Entries from a dataset
>>>

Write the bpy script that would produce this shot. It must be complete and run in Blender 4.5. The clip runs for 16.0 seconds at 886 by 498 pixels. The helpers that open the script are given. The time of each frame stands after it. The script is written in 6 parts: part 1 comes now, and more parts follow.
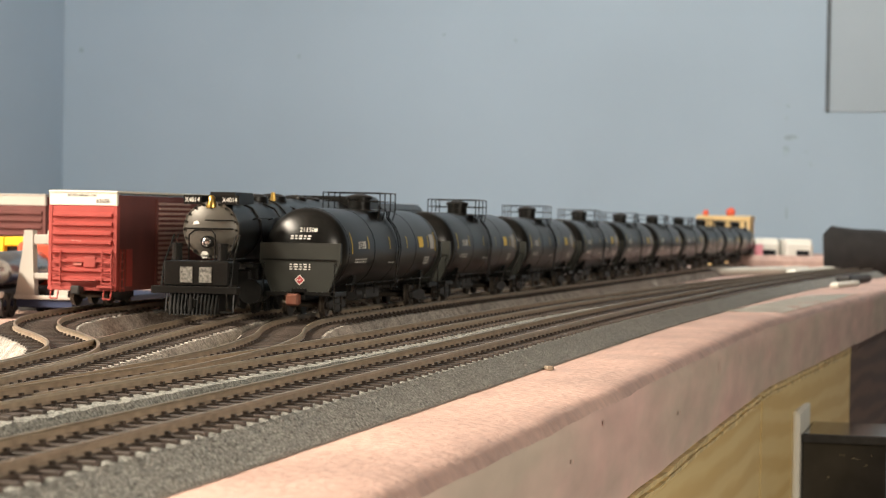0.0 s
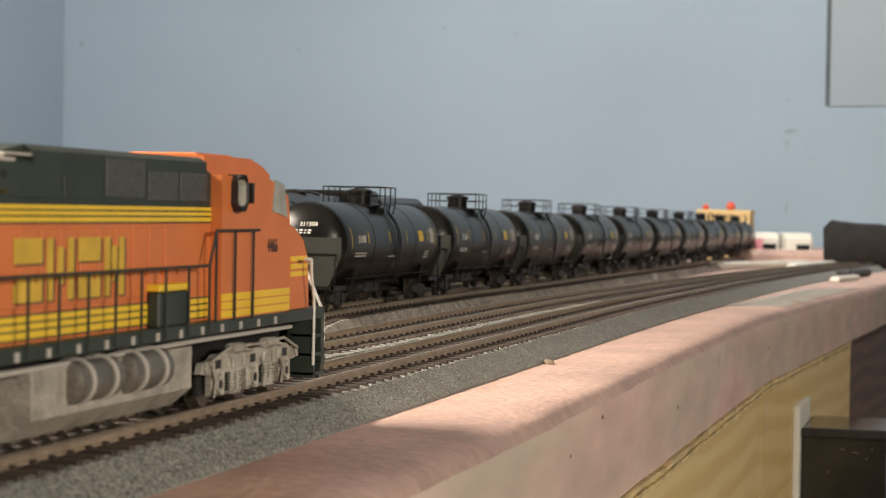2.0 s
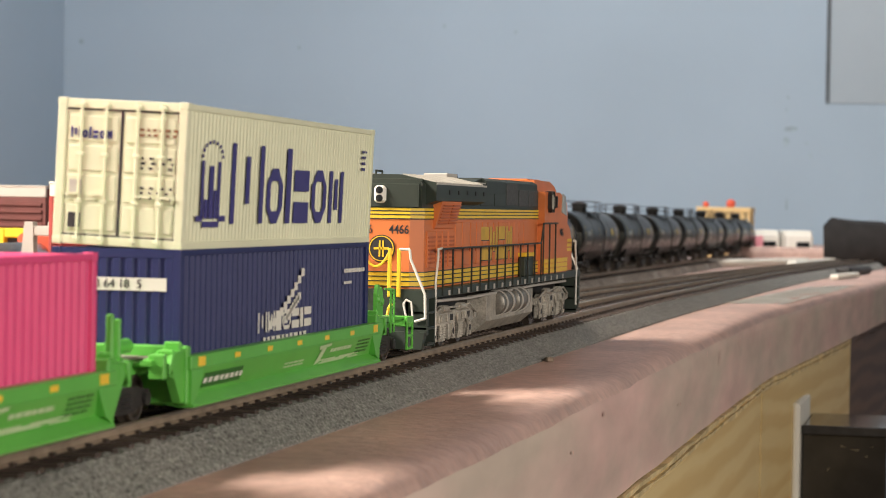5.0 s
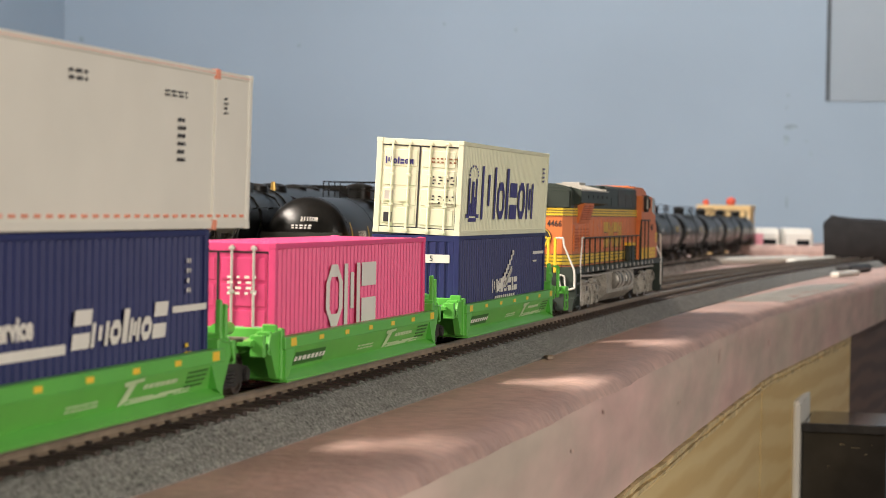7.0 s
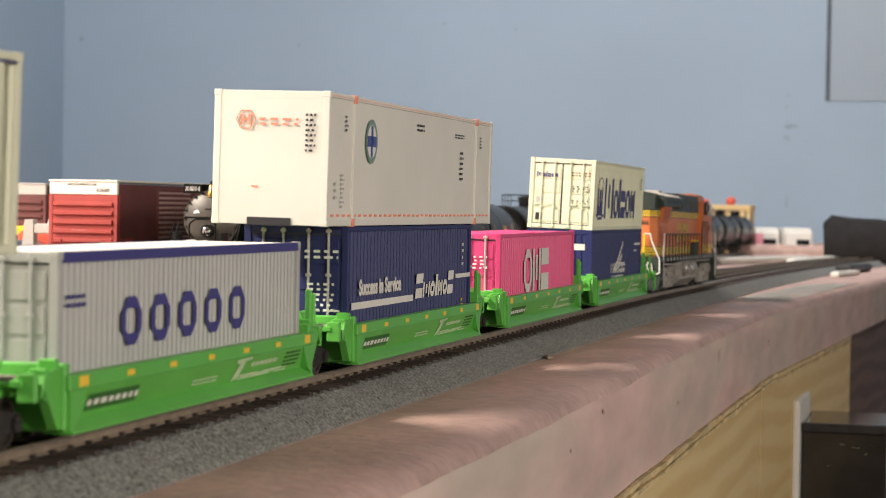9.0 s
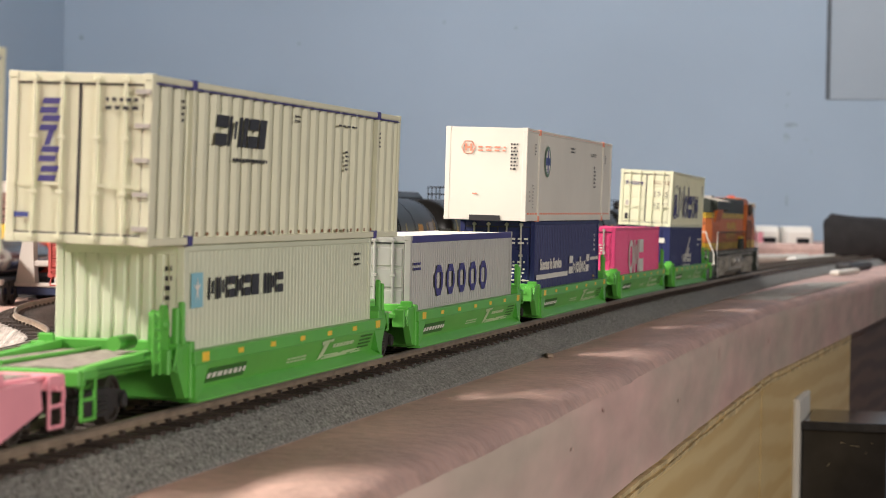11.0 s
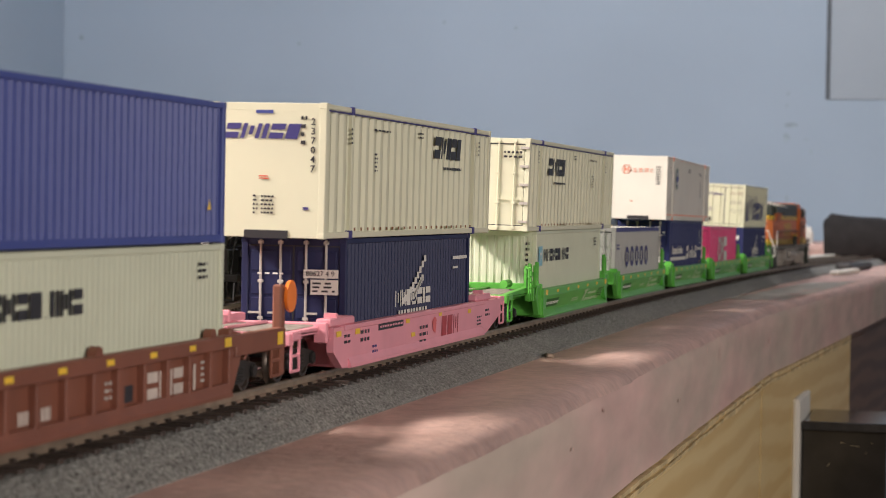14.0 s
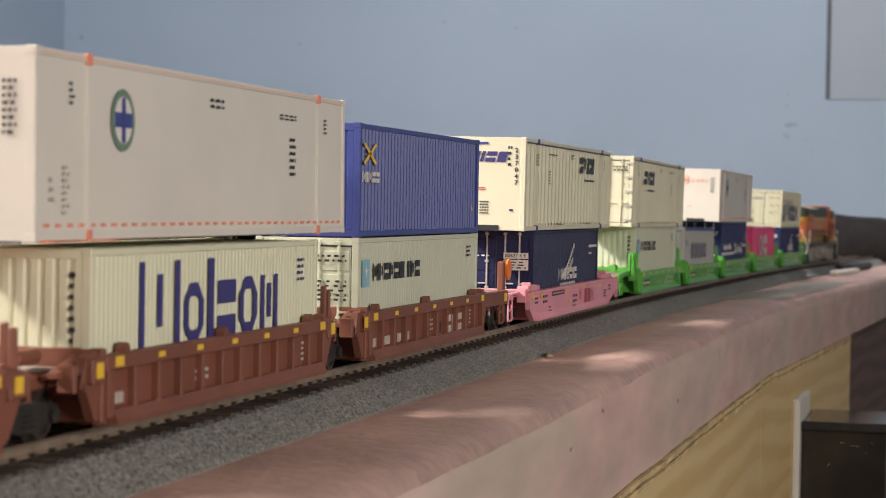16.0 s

<<<
>>>

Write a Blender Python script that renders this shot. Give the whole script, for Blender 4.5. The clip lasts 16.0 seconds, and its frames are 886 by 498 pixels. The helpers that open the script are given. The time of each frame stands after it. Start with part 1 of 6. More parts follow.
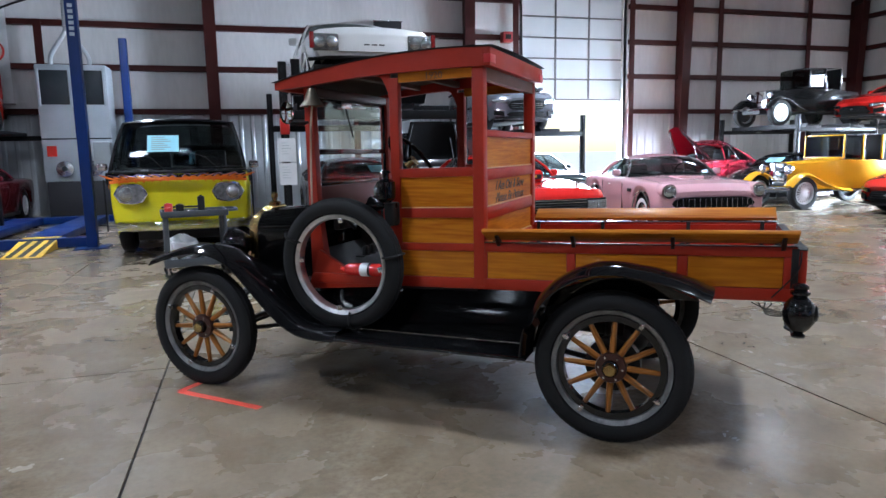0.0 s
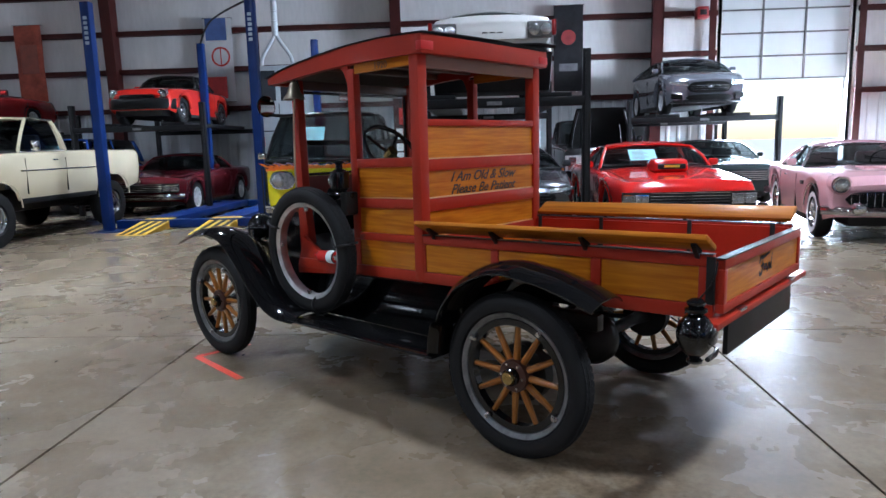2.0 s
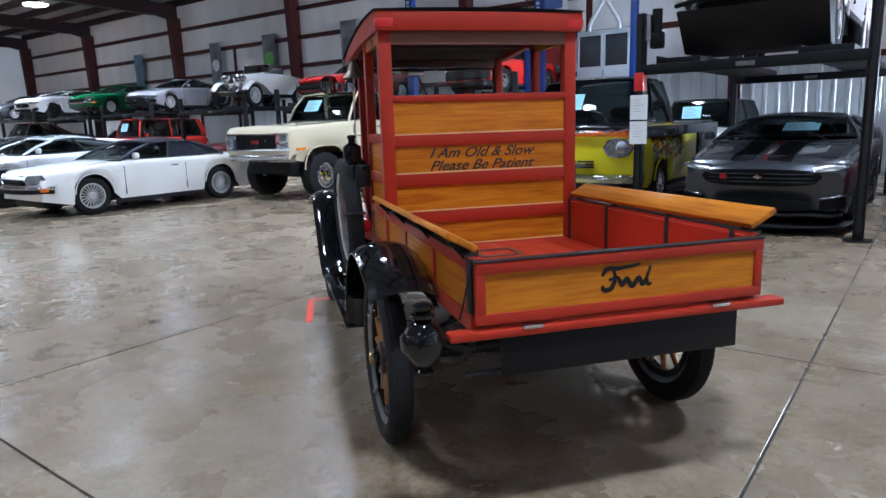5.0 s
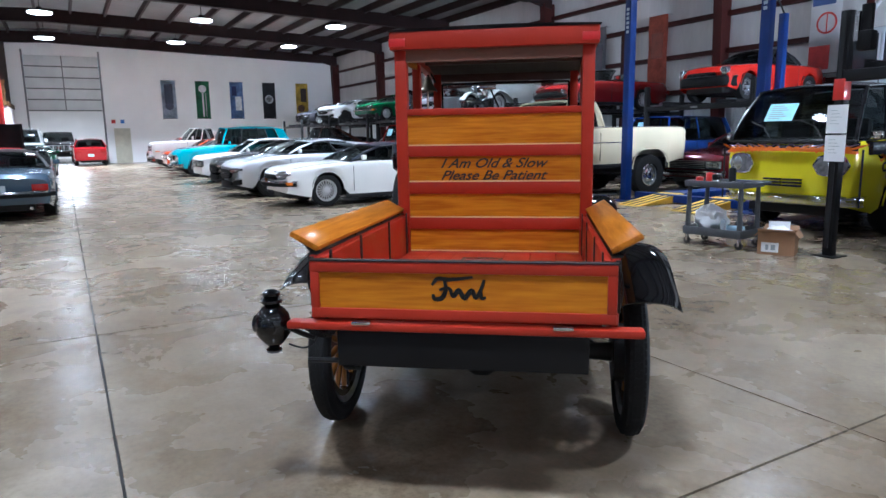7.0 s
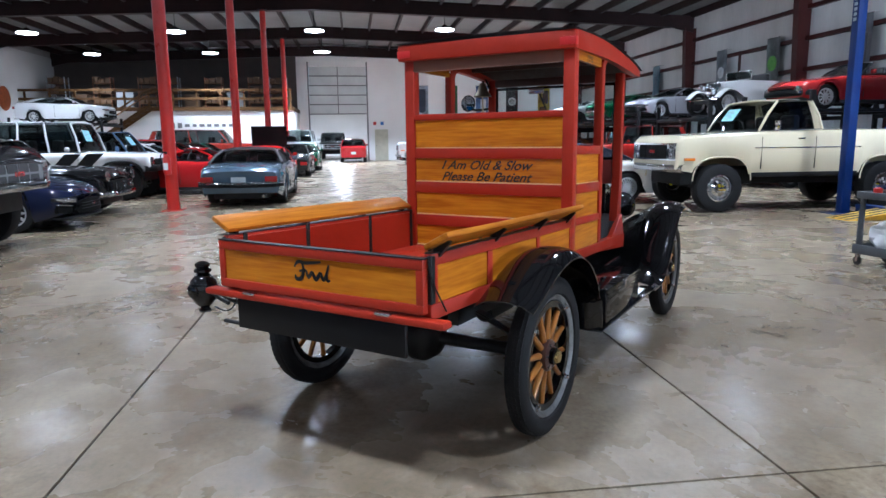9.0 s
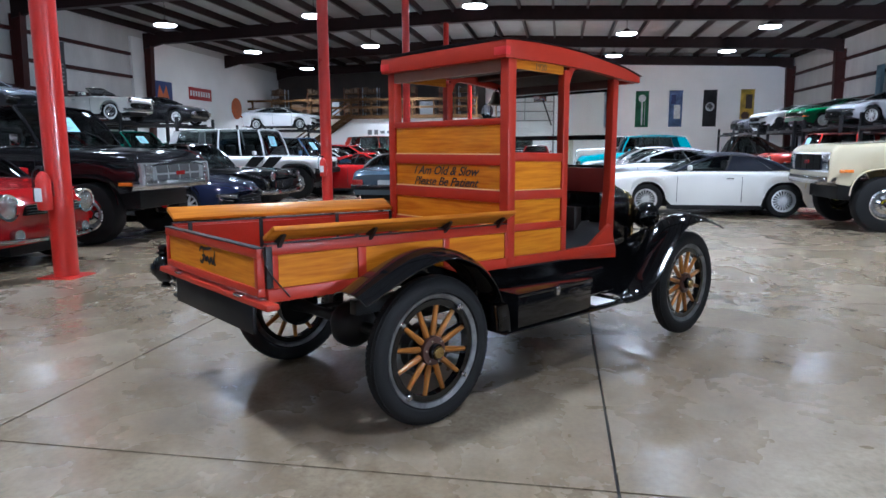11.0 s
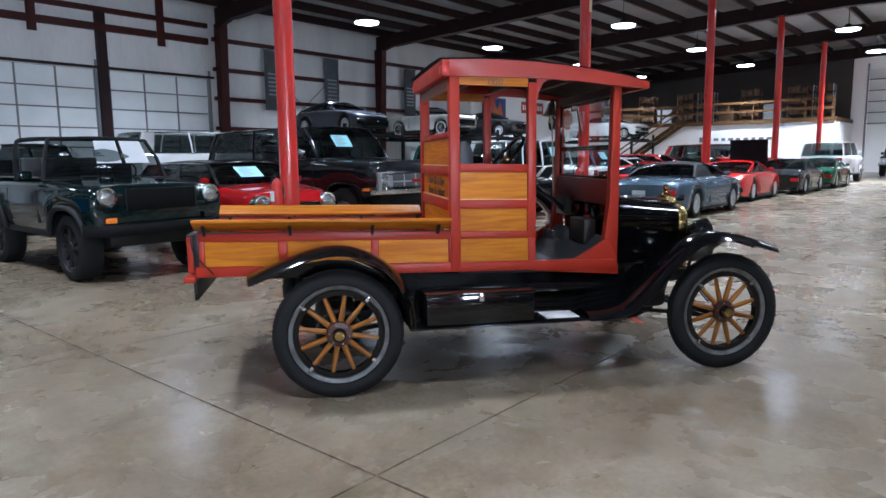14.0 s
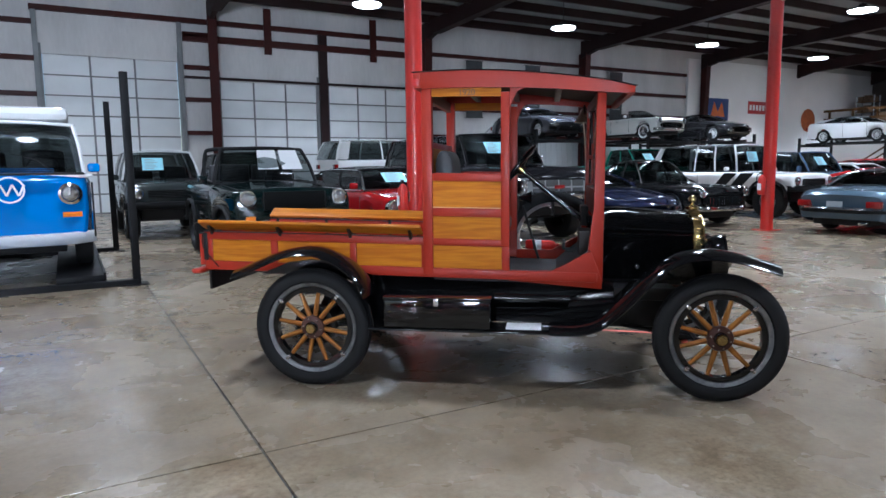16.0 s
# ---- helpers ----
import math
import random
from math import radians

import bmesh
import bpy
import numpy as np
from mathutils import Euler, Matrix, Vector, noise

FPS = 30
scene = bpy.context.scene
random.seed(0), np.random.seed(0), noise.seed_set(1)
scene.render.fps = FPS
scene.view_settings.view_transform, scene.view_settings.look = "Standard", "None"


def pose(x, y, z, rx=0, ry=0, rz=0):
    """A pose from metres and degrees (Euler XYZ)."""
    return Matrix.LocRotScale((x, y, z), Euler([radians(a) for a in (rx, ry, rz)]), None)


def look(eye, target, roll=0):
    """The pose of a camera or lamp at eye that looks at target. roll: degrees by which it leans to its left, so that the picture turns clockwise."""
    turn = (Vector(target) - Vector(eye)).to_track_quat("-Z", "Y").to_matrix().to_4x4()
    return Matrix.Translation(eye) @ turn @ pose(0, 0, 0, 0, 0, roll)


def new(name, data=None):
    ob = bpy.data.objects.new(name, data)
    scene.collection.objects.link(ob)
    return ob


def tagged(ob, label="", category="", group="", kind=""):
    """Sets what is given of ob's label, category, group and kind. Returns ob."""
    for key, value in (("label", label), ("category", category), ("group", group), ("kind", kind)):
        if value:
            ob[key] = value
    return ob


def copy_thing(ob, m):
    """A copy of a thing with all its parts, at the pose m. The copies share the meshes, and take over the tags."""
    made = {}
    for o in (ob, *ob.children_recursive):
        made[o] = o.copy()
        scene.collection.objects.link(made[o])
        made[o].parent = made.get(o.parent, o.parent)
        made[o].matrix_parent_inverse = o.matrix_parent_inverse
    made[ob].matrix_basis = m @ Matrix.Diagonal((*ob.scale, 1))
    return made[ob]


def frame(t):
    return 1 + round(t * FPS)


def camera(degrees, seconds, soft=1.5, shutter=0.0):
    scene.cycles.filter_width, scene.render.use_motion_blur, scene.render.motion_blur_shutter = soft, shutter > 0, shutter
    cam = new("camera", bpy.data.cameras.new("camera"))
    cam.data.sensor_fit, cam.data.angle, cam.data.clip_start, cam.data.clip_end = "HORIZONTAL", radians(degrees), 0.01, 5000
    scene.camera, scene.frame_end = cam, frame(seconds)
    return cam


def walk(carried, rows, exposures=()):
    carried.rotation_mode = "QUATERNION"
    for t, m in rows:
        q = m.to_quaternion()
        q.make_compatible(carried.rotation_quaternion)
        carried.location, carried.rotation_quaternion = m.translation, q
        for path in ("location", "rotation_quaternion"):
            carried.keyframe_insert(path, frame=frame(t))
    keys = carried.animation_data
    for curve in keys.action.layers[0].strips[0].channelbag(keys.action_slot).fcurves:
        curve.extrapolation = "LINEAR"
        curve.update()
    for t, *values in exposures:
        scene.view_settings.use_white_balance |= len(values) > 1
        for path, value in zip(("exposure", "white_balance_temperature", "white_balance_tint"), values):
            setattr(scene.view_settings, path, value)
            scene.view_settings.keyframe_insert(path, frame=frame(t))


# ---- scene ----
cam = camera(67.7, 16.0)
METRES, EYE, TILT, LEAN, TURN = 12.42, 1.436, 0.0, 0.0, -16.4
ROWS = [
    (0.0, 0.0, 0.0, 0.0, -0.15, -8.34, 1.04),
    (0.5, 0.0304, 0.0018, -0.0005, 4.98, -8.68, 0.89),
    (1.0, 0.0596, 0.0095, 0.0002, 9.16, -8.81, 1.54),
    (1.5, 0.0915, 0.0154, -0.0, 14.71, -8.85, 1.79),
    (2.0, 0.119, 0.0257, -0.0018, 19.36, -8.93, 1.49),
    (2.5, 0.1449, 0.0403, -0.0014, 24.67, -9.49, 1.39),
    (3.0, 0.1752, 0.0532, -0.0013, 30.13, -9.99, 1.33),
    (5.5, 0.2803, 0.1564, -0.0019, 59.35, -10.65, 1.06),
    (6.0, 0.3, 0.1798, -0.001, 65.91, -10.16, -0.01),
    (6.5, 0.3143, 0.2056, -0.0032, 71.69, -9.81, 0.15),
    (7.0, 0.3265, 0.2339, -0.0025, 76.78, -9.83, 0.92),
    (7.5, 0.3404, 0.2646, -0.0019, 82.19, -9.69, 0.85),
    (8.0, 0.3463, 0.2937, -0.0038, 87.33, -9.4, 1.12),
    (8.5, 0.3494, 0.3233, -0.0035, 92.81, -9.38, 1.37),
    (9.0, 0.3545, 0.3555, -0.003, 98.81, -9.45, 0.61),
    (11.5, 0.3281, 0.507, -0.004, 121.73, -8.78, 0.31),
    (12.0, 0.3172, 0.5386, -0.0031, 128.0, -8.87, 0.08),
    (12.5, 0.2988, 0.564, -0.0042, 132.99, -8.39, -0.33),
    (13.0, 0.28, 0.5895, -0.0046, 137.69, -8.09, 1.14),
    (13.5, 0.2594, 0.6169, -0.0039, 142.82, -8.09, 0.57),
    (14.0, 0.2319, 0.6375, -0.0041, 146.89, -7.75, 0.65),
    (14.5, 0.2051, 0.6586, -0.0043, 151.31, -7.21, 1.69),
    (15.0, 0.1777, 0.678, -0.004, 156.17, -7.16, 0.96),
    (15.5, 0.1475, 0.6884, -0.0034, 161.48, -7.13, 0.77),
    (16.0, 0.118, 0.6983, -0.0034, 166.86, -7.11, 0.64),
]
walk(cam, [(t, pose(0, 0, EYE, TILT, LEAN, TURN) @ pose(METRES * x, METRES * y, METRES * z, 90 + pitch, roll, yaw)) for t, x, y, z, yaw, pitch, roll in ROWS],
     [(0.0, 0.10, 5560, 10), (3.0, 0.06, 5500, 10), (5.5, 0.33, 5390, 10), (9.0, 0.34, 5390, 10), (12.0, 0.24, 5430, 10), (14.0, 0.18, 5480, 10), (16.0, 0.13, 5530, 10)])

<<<

-- Required task --
Everything from the line containing "for path, value" down to the line containing "scene.view_settings.keyframe_insert(path, frame=frame(t))" should be repeated exactly, with both end lines kept and no other lines added.

-- Exercise output --
        for path, value in zip(("exposure", "white_balance_temperature", "white_balance_tint"), values):
            setattr(scene.view_settings, path, value)
            scene.view_settings.keyframe_insert(path, frame=frame(t))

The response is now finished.